◆ **Goal**
Copy the data that follows exactly. Include no pictures.

◆ **Raw data**
-*-
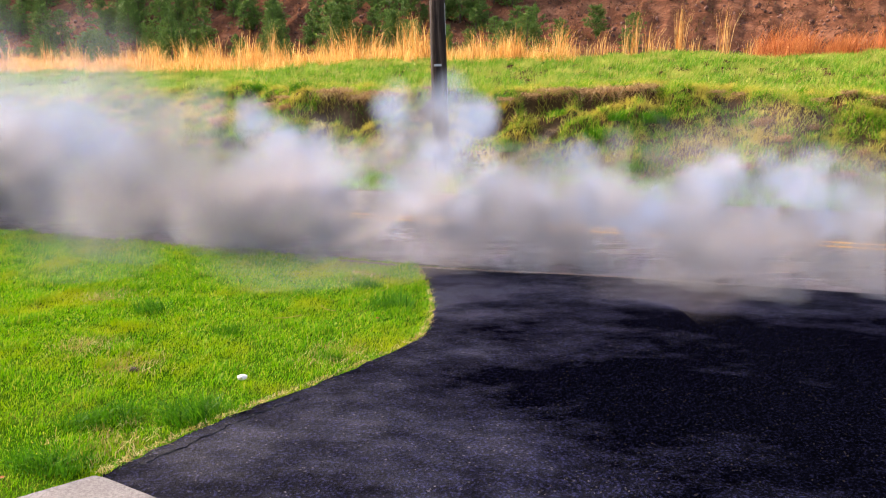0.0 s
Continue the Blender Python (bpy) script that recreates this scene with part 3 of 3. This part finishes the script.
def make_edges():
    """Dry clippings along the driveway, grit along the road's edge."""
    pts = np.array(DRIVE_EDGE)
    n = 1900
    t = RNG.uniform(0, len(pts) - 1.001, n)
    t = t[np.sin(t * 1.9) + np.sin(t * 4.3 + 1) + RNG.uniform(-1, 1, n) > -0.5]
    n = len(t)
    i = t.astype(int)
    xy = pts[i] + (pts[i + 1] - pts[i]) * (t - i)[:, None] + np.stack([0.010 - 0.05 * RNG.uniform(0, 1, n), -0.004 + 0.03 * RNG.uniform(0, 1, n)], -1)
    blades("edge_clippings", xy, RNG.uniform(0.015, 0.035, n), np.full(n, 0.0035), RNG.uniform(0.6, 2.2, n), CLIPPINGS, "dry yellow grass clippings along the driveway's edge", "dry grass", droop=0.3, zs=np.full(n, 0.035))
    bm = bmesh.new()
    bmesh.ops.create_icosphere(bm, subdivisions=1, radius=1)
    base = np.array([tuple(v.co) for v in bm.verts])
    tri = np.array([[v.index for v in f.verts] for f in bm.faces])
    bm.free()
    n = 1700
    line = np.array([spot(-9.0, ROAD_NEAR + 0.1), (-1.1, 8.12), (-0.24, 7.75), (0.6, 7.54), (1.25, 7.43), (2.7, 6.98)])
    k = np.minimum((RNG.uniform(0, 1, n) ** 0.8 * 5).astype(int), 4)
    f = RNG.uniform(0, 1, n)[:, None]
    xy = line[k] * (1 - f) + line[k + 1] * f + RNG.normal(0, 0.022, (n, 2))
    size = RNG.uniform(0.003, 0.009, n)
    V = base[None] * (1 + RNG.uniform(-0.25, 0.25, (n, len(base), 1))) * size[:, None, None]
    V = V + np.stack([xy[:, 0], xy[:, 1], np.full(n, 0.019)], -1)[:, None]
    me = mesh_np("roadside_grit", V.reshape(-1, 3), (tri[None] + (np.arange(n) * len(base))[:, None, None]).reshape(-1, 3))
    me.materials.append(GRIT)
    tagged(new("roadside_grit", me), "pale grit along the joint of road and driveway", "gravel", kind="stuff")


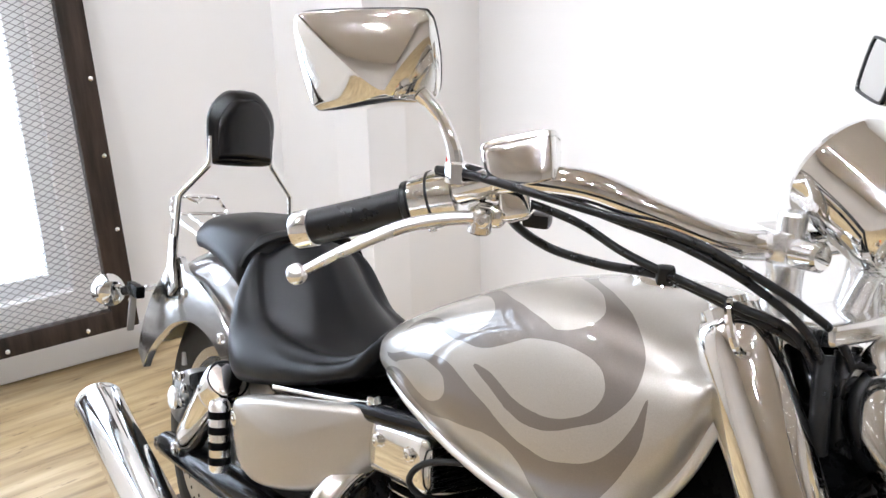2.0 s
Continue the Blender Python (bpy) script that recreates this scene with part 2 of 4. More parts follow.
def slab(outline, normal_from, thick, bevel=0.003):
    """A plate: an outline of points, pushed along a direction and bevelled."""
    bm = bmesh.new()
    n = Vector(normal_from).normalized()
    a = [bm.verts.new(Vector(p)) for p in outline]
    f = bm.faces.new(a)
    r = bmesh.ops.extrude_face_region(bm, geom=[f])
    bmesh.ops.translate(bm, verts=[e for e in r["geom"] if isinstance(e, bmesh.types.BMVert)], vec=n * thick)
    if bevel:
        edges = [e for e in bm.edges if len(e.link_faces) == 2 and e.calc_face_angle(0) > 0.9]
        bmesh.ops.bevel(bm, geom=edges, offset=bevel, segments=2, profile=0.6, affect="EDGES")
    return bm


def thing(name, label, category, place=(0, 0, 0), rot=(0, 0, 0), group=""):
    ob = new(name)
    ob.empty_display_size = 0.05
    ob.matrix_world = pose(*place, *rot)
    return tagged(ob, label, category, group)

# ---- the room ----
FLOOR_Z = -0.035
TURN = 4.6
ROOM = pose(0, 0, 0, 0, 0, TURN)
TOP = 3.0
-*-
◆ **The completed task**
0.0 s
Continue the Blender Python (bpy) script that recreates this scene with part 3 of 3. This part finishes the script.
def make_edges():
    """Dry clippings along the driveway, grit along the road's edge."""
    pts = np.array(DRIVE_EDGE)
    n = 1900
    t = RNG.uniform(0, len(pts) - 1.001, n)
    t = t[np.sin(t * 1.9) + np.sin(t * 4.3 + 1) + RNG.uniform(-1, 1, n) > -0.5]
    n = len(t)
    i = t.astype(int)
    xy = pts[i] + (pts[i + 1] - pts[i]) * (t - i)[:, None] + np.stack([0.010 - 0.05 * RNG.uniform(0, 1, n), -0.004 + 0.03 * RNG.uniform(0, 1, n)], -1)
    blades("edge_clippings", xy, RNG.uniform(0.015, 0.035, n), np.full(n, 0.0035), RNG.uniform(0.6, 2.2, n), CLIPPINGS, "dry yellow grass clippings along the driveway's edge", "dry grass", droop=0.3, zs=np.full(n, 0.035))
    bm = bmesh.new()
    bmesh.ops.create_icosphere(bm, subdivisions=1, radius=1)
    base = np.array([tuple(v.co) for v in bm.verts])
    tri = np.array([[v.index for v in f.verts] for f in bm.faces])
    bm.free()
    n = 1700
    line = np.array([spot(-9.0, ROAD_NEAR + 0.1), (-1.1, 8.12), (-0.24, 7.75), (0.6, 7.54), (1.25, 7.43), (2.7, 6.98)])
    k = np.minimum((RNG.uniform(0, 1, n) ** 0.8 * 5).astype(int), 4)
    f = RNG.uniform(0, 1, n)[:, None]
    xy = line[k] * (1 - f) + line[k + 1] * f + RNG.normal(0, 0.022, (n, 2))
    size = RNG.uniform(0.003, 0.009, n)
    V = base[None] * (1 + RNG.uniform(-0.25, 0.25, (n, len(base), 1))) * size[:, None, None]
    V = V + np.stack([xy[:, 0], xy[:, 1], np.full(n, 0.019)], -1)[:, None]
    me = mesh_np("roadside_grit", V.reshape(-1, 3), (tri[None] + (np.arange(n) * len(base))[:, None, None]).reshape(-1, 3))
    me.materials.append(GRIT)
    tagged(new("roadside_grit", me), "pale grit along the joint of road and driveway", "gravel", kind="stuff")


2.0 s
Continue the Blender Python (bpy) script that recreates this scene with part 2 of 4. More parts follow.
def slab(outline, normal_from, thick, bevel=0.003):
    """A plate: an outline of points, pushed along a direction and bevelled."""
    bm = bmesh.new()
    n = Vector(normal_from).normalized()
    a = [bm.verts.new(Vector(p)) for p in outline]
    f = bm.faces.new(a)
    r = bmesh.ops.extrude_face_region(bm, geom=[f])
    bmesh.ops.translate(bm, verts=[e for e in r["geom"] if isinstance(e, bmesh.types.BMVert)], vec=n * thick)
    if bevel:
        edges = [e for e in bm.edges if len(e.link_faces) == 2 and e.calc_face_angle(0) > 0.9]
        bmesh.ops.bevel(bm, geom=edges, offset=bevel, segments=2, profile=0.6, affect="EDGES")
    return bm


def thing(name, label, category, place=(0, 0, 0), rot=(0, 0, 0), group=""):
    ob = new(name)
    ob.empty_display_size = 0.05
    ob.matrix_world = pose(*place, *rot)
    return tagged(ob, label, category, group)

# ---- the room ----
FLOOR_Z = -0.035
TURN = 4.6
ROOM = pose(0, 0, 0, 0, 0, TURN)
TOP = 3.0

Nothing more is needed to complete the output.